①建設業法による、技術検定のうち、検定種目を、1級の建設機械施工、又は、1級の土木施工管理とするものに合格した者。

②技術士法による第二次試験のうち技術部門を
建設部門、
農業部門(選択科目を「農業土木」とするものに限る。)
森林部門(選択科目を「森林土木」とするものに限る。)
水産部門(選択科目を「水産土木」とするものに限る。)
又は
総合技術監理部門(選択科目を建設部門に係るもの、
「農業土木」、「森林土木」又は「水産土木」とするものに限る。)
とするものに合格した者。

法第15条第2号ロ該当

●「指定建設業」 
土木工事業、建築工事業、電気工事業、管工事業、鋼構造物工事業、舗装装工事業及び造園工事業については該当者なし

法第15条第2号ハ該当

●平成元年1.30 建設省告示第128号 

国土交通大臣がイ又はロに掲げる者と、同等以上の能力を有するものと認定した者。

次の(1)から(3)のすべてに該当する者で、国土交通大臣が建設業法第15条第2号イに掲げる者と、同等以上の能力を有すると認める者。

(1) 建設業法の一部を改正する法律
(昭和62年法律第69号。以下「法」という。)の施行の際に、特定建設業の許可を受けて、当該建設業を営んでいた者の、専任技術者(建設業法第15条第2号の規定により営業所ごとに置くべき専任の者をいう。)として、当該建設業(土木一式工事業)に関し、その営業所に置かれていた者。又は、法施行前1年間に、当該建設業に係る、建設工事に関し、監理技術者として、置かれていた経験のある者であること。
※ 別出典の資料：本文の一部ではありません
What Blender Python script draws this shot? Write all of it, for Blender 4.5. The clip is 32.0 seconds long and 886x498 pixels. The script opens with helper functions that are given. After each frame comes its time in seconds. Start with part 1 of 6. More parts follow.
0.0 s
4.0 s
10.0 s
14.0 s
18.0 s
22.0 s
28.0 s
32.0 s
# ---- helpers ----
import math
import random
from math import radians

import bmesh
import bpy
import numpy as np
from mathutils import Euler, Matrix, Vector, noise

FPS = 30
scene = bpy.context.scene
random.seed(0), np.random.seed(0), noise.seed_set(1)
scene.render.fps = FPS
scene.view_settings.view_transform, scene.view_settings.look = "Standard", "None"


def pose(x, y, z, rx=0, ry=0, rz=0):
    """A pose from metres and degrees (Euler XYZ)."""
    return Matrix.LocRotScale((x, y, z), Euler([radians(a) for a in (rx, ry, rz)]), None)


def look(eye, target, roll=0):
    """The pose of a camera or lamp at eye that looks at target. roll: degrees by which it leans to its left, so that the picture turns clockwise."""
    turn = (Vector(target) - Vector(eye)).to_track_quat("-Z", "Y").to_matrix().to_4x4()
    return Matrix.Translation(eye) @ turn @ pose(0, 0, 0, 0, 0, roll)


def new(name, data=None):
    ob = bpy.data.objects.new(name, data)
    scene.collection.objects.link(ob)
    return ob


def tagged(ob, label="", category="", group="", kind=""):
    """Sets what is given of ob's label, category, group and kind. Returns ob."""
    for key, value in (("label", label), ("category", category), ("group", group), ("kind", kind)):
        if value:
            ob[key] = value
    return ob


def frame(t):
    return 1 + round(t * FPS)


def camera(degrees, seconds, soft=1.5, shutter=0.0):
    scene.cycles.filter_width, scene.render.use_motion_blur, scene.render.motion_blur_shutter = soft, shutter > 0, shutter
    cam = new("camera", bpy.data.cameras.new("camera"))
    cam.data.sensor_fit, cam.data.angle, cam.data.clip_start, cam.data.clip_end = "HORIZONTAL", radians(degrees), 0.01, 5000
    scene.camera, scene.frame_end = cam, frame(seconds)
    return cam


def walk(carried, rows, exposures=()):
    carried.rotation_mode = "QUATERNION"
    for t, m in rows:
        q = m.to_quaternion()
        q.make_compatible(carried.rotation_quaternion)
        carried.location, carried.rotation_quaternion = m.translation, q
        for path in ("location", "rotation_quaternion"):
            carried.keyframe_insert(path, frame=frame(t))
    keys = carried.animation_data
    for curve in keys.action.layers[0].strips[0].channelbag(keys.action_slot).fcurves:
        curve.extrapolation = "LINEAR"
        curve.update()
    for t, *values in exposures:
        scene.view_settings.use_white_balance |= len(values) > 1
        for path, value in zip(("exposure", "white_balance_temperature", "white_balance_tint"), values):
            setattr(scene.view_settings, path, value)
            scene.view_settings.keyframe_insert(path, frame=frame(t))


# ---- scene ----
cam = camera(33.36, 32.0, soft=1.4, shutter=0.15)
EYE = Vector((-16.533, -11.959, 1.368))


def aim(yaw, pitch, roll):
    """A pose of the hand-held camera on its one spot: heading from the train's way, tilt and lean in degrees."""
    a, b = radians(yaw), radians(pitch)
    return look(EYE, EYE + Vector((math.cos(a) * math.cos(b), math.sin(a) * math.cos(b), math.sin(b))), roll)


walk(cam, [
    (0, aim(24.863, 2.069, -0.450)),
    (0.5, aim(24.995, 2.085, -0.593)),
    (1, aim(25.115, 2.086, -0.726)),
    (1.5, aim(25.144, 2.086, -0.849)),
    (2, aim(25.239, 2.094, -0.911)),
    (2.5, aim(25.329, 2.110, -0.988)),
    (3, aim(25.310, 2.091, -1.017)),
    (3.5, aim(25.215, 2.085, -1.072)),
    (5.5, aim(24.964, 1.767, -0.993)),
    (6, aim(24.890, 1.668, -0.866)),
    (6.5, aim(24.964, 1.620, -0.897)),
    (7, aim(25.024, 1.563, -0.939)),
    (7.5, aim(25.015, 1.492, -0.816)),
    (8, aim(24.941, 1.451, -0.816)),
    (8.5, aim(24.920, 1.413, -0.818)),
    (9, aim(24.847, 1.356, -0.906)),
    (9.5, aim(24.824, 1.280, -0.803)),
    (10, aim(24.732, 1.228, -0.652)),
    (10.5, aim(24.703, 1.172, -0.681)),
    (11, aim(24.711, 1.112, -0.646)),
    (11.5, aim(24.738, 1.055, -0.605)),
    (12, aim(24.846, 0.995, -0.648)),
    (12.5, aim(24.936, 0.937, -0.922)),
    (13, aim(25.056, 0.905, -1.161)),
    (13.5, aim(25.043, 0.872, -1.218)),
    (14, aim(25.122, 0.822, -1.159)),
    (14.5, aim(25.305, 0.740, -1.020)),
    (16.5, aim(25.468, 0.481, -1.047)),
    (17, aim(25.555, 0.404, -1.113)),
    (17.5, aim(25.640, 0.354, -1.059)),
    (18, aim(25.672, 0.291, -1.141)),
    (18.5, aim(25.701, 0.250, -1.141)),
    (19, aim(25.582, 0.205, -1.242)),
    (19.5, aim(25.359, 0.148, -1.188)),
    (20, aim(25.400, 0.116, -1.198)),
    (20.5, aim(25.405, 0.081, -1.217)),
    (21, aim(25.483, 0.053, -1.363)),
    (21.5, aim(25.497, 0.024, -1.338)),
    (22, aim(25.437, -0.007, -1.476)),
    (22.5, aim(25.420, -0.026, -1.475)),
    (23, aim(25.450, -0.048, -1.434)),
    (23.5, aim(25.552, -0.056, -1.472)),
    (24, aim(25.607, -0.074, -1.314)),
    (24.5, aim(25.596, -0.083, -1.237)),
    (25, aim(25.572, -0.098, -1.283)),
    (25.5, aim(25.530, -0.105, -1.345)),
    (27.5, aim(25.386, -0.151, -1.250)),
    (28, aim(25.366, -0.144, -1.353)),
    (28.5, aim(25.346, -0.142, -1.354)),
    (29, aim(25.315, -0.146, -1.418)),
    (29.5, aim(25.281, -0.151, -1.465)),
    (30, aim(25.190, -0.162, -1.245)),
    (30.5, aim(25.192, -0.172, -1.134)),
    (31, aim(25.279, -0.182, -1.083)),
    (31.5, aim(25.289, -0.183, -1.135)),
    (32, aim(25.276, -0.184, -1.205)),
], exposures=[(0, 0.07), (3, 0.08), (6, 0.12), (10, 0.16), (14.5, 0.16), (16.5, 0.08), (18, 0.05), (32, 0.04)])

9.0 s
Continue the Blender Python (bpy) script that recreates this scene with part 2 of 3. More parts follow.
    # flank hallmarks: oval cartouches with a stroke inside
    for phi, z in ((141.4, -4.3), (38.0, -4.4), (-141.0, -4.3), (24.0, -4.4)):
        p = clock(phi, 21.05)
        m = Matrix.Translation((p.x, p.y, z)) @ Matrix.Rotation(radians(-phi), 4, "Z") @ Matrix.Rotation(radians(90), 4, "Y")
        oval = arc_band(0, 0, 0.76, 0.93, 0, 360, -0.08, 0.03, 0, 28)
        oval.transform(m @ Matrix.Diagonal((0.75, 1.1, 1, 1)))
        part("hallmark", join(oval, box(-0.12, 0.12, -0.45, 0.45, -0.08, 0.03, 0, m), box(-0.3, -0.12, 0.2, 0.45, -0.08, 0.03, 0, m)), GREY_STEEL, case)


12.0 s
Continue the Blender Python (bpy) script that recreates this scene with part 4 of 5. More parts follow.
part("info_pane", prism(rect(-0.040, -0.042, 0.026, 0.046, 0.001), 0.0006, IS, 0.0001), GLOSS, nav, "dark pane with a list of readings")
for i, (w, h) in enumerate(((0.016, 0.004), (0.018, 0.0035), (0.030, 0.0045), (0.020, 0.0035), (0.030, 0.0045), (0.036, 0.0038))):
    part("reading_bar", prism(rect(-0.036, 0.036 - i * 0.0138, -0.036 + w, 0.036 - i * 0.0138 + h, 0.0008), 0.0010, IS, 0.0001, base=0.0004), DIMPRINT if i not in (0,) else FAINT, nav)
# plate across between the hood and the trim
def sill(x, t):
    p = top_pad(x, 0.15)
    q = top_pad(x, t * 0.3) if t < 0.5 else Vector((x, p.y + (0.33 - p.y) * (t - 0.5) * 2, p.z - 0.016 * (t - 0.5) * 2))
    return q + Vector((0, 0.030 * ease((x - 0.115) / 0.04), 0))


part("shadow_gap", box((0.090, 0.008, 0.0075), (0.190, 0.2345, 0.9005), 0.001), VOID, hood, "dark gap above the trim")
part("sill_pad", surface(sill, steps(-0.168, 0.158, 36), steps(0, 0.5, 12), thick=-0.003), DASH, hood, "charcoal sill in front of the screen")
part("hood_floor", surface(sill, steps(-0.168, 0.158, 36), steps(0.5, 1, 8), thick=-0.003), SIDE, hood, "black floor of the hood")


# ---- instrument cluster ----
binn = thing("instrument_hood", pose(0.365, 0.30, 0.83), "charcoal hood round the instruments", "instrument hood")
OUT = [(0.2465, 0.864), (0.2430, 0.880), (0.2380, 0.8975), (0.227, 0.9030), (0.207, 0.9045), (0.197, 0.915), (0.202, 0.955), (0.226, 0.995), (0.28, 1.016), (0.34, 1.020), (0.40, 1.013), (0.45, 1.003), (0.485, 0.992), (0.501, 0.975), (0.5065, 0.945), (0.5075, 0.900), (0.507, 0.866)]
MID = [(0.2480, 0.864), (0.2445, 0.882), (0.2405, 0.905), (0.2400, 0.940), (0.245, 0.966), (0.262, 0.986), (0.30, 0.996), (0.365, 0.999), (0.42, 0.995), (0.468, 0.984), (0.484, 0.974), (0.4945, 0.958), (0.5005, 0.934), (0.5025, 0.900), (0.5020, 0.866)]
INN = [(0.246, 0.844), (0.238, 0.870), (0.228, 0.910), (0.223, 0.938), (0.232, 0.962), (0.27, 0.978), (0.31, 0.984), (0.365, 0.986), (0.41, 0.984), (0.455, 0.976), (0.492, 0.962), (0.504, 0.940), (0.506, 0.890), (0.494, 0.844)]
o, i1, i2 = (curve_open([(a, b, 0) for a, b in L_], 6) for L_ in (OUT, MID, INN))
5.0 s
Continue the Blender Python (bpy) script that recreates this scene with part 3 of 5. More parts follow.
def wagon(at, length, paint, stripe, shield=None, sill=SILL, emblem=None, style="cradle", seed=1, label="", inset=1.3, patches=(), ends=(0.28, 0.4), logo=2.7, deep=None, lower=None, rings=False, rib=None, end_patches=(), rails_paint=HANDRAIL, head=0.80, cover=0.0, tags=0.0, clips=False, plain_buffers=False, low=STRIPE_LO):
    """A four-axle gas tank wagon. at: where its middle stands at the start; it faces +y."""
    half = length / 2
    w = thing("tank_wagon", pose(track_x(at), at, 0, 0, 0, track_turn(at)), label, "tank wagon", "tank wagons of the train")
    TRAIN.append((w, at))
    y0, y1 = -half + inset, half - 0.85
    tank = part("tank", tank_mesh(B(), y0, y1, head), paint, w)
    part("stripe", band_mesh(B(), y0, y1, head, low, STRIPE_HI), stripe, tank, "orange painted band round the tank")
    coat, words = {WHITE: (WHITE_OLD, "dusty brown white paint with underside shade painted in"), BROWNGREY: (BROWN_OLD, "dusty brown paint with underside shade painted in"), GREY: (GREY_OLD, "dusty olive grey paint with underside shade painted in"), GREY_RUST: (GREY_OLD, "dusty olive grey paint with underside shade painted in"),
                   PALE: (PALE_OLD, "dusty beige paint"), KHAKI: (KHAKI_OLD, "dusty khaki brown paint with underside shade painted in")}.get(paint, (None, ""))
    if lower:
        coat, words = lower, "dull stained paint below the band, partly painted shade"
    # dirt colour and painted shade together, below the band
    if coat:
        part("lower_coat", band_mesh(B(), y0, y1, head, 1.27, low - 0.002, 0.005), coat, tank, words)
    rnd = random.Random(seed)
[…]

(2) 土木一式工事業に係る、昭和63年度、平成元年度又は平成2年度の、一級技術検定(建設機械施工又は土木施工管理)を受検した者であること。

(3) 財団法人全国建設研修センター及び社団法人日本建設機械化協会の行う、平成元年度又は平成2年度の、土木技術者特別認定講習の効果評定に合格した者であること。

土木一式工事の実務経験について

土木一式の定義は「総合的な企画、指導、調整のもとに土木工作物を建設する工事」ですので、実務経験は「元請」としての経験しか認められません。

下請として施工した土木工事の場合は、とび・土工・コンクリート工事などの専門工事とみなされます。

静岡県において、土木一式工事業の許可の申請をする場合、必要な実務経験年数を証明するために、土木一式工事に関する、以下のいずれかの書類の原本提示が求められます。

  • 「契約書」
  • 「注文書及び請書の控えのセット」
  • 「請求書及び入金の分る通帳又は預金取引明細書のセット」

土木一式工事に限らず、静岡県で、建設業許可取得や建設業の許可業種の追加を、お考えの方は日ごろから、契約書類などを整備し、大切に保管しておきましょう。